STATED GOAL
Will you repeat only the lines beginning at the one that mentions "Continue the Blender" and ending at the one that mentions "self.v, self.f = [], []", both of them included, exactly?
— begin SUPPLIED DATA —
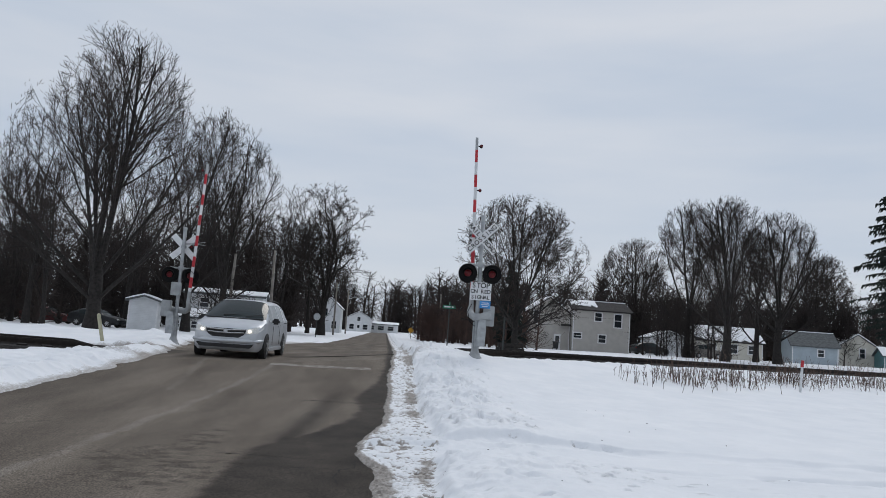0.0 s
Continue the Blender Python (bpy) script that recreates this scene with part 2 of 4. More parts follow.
# ---- mesh tools ----
class Shape:
    """Vertices and faces gathered from simple solids."""

    def __init__(self):
        self.v, self.f = [], []

    def box(self, c, s, m=None):
        k = len(self.v)
        for z in (-0.5, 0.5):
            for x, y in ((-0.5, -0.5), (0.5, -0.5), (0.5, 0.5), (-0.5, 0.5)):
                p = Vector((x * s[0], y * s[1], z * s[2]))
                self.v.append(tuple((m @ p if m else p) + Vector(c)))
        for q in ((3, 2, 1, 0), (4, 5, 6, 7), (0, 1, 5, 4), (1, 2, 6, 5), (2, 3, 7, 6), (3, 0, 4, 7)):
            self.f.append(tuple(k + i for i in q))
        return self

    def tube(self, pts, radii, n=8, cap=True):
        pts = [Vector(p) for p in pts]
        k0 = len(self.v)
        side = None
        for i, p in enumerate(pts):
            d = (pts[min(i + 1, len(pts) - 1)] - pts[max(i - 1, 0)]).normalized()
            if side is None:
                side = d.orthogonal().normalized()
            side = (side - d * side.dot(d)).normalized()
            up = d.cross(side)
            for j in range(n):
                a = 2 * math.pi * j / n
                self.v.append(tuple(p + (side * math.cos(a) + up * math.sin(a)) * radii[i]))
        for i in range(len(pts) - 1):
            for j in range(n):
                a, b = k0 + i * n + j, k0 + i * n + (j + 1) % n
                self.f.append((a, b, b + n, a + n))
        if cap:
            self.f.append(tuple(k0 + j for j in reversed(range(n))))
            self.f.append(tuple(k0 + (len(pts) - 1) * n + j for j in range(n)))
        return self

    def prism(self, outline, axis, a, b):
        """An outline of (u, w) pairs drawn out along x or y from a to b; w is height."""
        k, n = len(self.v), len(outline)
        for t in (a, b):
            for u, w in outline:
                self.v.append((t, u, w) if axis == "x" else (u, t, w))
        self.f.append(tuple(k + i for i in range(n)))
        self.f.append(tuple(k + n + i for i in reversed(range(n))))
        for i in range(n):
            j = (i + 1) % n
            self.f.append((k + i, k + n + i, k + n + j, k + j))
        return self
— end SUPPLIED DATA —
EXERCISE OUTPUT
Continue the Blender Python (bpy) script that recreates this scene with part 2 of 4. More parts follow.
# ---- mesh tools ----
class Shape:
    """Vertices and faces gathered from simple solids."""

    def __init__(self):
        self.v, self.f = [], []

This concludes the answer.